Do not stop at the GPU bill. The hidden cost of open self-hosting is senior engineering time. A cheap-looking GPU setup that needs two engineers babysitting it is not cheap. Our common mistakes guide explains why this estimate is where teams most often fool themselves.
Step 4: Build a Representative Evaluation Set
You cannot pick a model on vibes or public benchmarks. Assemble 30 to 100 real examples from your actual use case, each with a known good answer or a clear quality rubric. This eval set is the single most valuable artifact you will produce.
Public benchmarks tell you how a model does on someone else's test, not yours. A model that tops a leaderboard can still fail your specific extraction format or tone requirements. Your eval set catches that before it reaches users.
Step 5: Run a Bake-Off
Take your two or three surviving candidates and run them against your eval set under realistic conditions. Include at least one closed model and one open model so you have a true comparison.
Score on More Than Accuracy
- Quality: How often does the output meet your rubric?
- Latency: Measured at your expected concurrency, not in isolation.
- Cost per successful task: Not cost per token; cost per task that actually passes.
- Consistency: Does quality hold across edge cases, or only on easy examples?
Cost per successful task is the metric that exposes false economies. A cheaper model that fails twice as often is not cheaper.
Step 6: Pilot the Winner in Production Conditions
Do not roll out to everyone. Run the winning model on a slice of real traffic with monitoring in place. Watch for the failure modes that only appear at scale: latency spikes under load, quality drift on inputs your eval set missed, and operational pain like GPU availability for the open path.
This pilot is where the open path's true operational burden becomes visible. If your team is drowning in inference firefighting during the pilot, that is critical data, not a temporary nuisance.
What to Watch During the Pilot
- Latency under real concurrency, not the clean numbers from your isolated bake-off.
- Quality drift on inputs your eval set missed, which is how you discover the gaps in your test coverage.
- Operational load on your team, measured honestly in hours spent keeping the system healthy.
- Cost per successful task at real traffic, which sometimes differs from your estimate once retries and edge cases appear.
Run the pilot long enough to hit a realistic spread of inputs. A few hours of clean traffic tells you nothing; a week that includes your messy real-world distribution tells you everything.
Step 7: Decide, Document, and Revisit
Make the call and write a one-page rationale: the workload properties, the constraints, the cost estimates, the bake-off scores, and the pilot findings. This document protects the decision from being relitigated every time someone reads a new headline.
Finally, set a calendar reminder to revisit. Model capability and pricing move fast. A decision that was right six months ago may be wrong today. For a reusable structure to run this whole process repeatedly, see our framework article, and for the full landscape of trade-offs, the complete guide.
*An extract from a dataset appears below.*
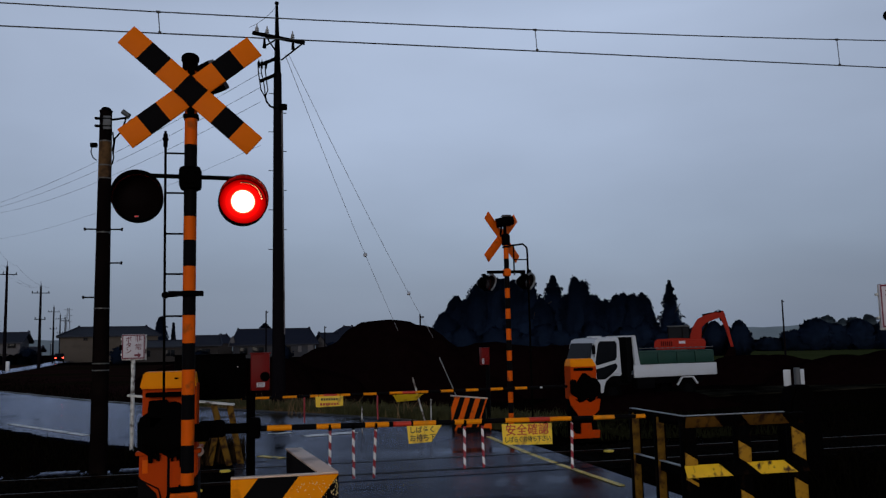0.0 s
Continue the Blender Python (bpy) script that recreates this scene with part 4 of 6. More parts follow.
near_button = button_box(0.028, 7.7, 1.4, "red emergency button box on a black post beside the gate arm")
button_box(4.33, 15.9, 1.355, "red emergency button box on a post beyond the track", False)


def equipment_case():
    """Broad black case hung on the button's post, with a bracket and cover bolts."""
    bm = B()
    box(bm, (-0.405, 0.1, 1.362), (0.6, 0.16, 0.385), 0.014)
    box(bm, (-0.405, 0.1, 1.558), (0.625, 0.19, 0.014), 0.005)
    case = part("equipment_case", bm, M["iron"], near_button, "broad black sheet-metal equipment case")
    for x, z in ((-0.175, 1.45), (-0.645, 1.45), (-0.175, 1.21), (-0.645, 1.21)):
        bm = B()
        rod(bm, (x, 0.024, z), (x, 0.012, z), 0.006, n=8)
        part("bolt", bm, M["galv"] if x > -0.2 and z > 1.4 else M["iron"], case)


equipment_case()


def button_sign(x, y, z, label, size=0.44, side=1):
    th = thing("button_sign", label, "sign", (x, y, 0), 6, "button signs")
    bm = B()
    rod(bm, (0.0, 0.03, -0.1), (0.0, 0.03, z + 0.2), 0.033 if side > 0 else 0.024, n=14)
    part("post", bm, M["dirtywhite"], th, "white post with flaking paint")
    bm = B()
    box(bm, (0, 0, z), (size, 0.02, size * 1.12), 0.006)
    plate = part("plate", bm, M["signwhite"], th)
    bm = B()
    h, w, e = size * 0.52, size * 0.46, 0.018
    for c, s in (((0, -0.012, z + h), (2 * w + e, 0.004, e)), ((0, -0.012, z - h), (2 * w + e, 0.004, e)), ((w, -0.012, z), (e, 0.004, 2 * h - e)), ((-w, -0.012, z), (e, 0.004, 2 * h - e))):
        box(bm, c, s)
    part("border", bm, M["signred"], th)
    for i, ch in enumerate("非常"):
        words(ch, 0.135 * size / 0.44, M["signred"], plate, Matrix.Translation((0.09 * size / 0.44, -0.0125, z + (0.15 - 0.165 * i) * size / 0.44)), bold=0.0008)
    for i, ch in enumerate("ボタン"):
        words(ch, 0.12 * size / 0.44, M["signred"], plate, Matrix.Translation((-0.09 * size / 0.44, -0.0125, z + (0.14 - 0.115 * i) * size / 0.44)), bold=0.002)
    bm = B()
    k = size / 0.44
    prism(bm, [((0.085 + side * (u - 0.085)) * k, z + v * k) for u, v in ((0.02, -0.15), (0.09, -0.15), (0.09, -0.115), (0.15, -0.17), (0.09, -0.225), (0.09, -0.19), (0.02, -0.19))], -0.0145, -0.0115)
    bmesh.ops.recalc_face_normals(bm, faces=bm.faces[:])
    part("arrow", bm, M["signred"], th)
    for zz in (z + 0.13, z - 0.13):
        bm = B()
        box(bm, (0.0, 0.035, zz), (size * 1.08, 0.03, 0.03), 0.004)
        part("bracket", bm, M["dirtywhite"], th)
    bm = B()
    box(bm, (0.015, 0.022, z - 0.012), (size * 1.06, 0.012, size * 1.16), 0.006)
    part("backing_board", bm, M["dirtywhite"], th, "stained white backing board")
    bm = B()
    box(bm, (-side * size * 0.535, 0.01, z - 0.01), (0.05, 0.05, 0.085), 0.008)
    part("clamp", bm, M["iron"], th)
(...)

How Long This Process Takes
Teams often assume this looks like weeks of work, then stall before starting. In practice, the heavy lifting is concentrated in two steps and the rest is fast. Characterizing the workload (Step 1) and building the eval set (Step 4) take the most effort—usually a day or two combined—because they require gathering real data and real examples.
Once those exist, the constraint screen, cost modeling, and bake-off can each be done in a few hours. The pilot is calendar time rather than effort: you set it up once and let it run for a week. The whole process, from a cold start to a documented decision, is realistically a week of part-time work, and most of that is waiting on the pilot. The payoff is that you only build these artifacts once; every future model decision reuses the same eval set and abstraction, collapsing the work to an afternoon.
Frequently Asked Questions
Can I skip the bake-off and just trust benchmarks?
No. Benchmarks measure performance on generic tasks that rarely match yours. The bake-off against your own eval set is the step that prevents an expensive wrong choice, and it usually takes less than a day once your eval set exists.
How big should my evaluation set be?
For an initial decision, 30 to 100 representative examples is enough to surface meaningful differences. The examples matter more than the count; include your hard cases and edge cases, not just the easy middle of your distribution.
What if cost favors open but my team lacks infrastructure skills?
Then the honest cost of the open path includes hiring or training, which usually erases the apparent savings. Many teams in this position use managed open-model hosting as a middle ground, getting open-weight benefits without owning raw infrastructure.
How often should I revisit the decision?
Every three to six months, or whenever a major model release or pricing change lands. Re-running your existing eval set against new candidates is fast and keeps you from being locked into a stale choice.
Key Takeaways
- Characterize the workload before evaluating any model; volume, latency, data sensitivity, and difficulty drive the answer.
- Identify hard constraints early to eliminate disqualified options immediately.
- Estimate cost both ways and include engineering time, not just GPU or token bills.
- Decide with a bake-off against your own eval set, scored on cost per successful task, not benchmarks.
- Pilot in real conditions, document the rationale, and schedule a revisit as models and prices change.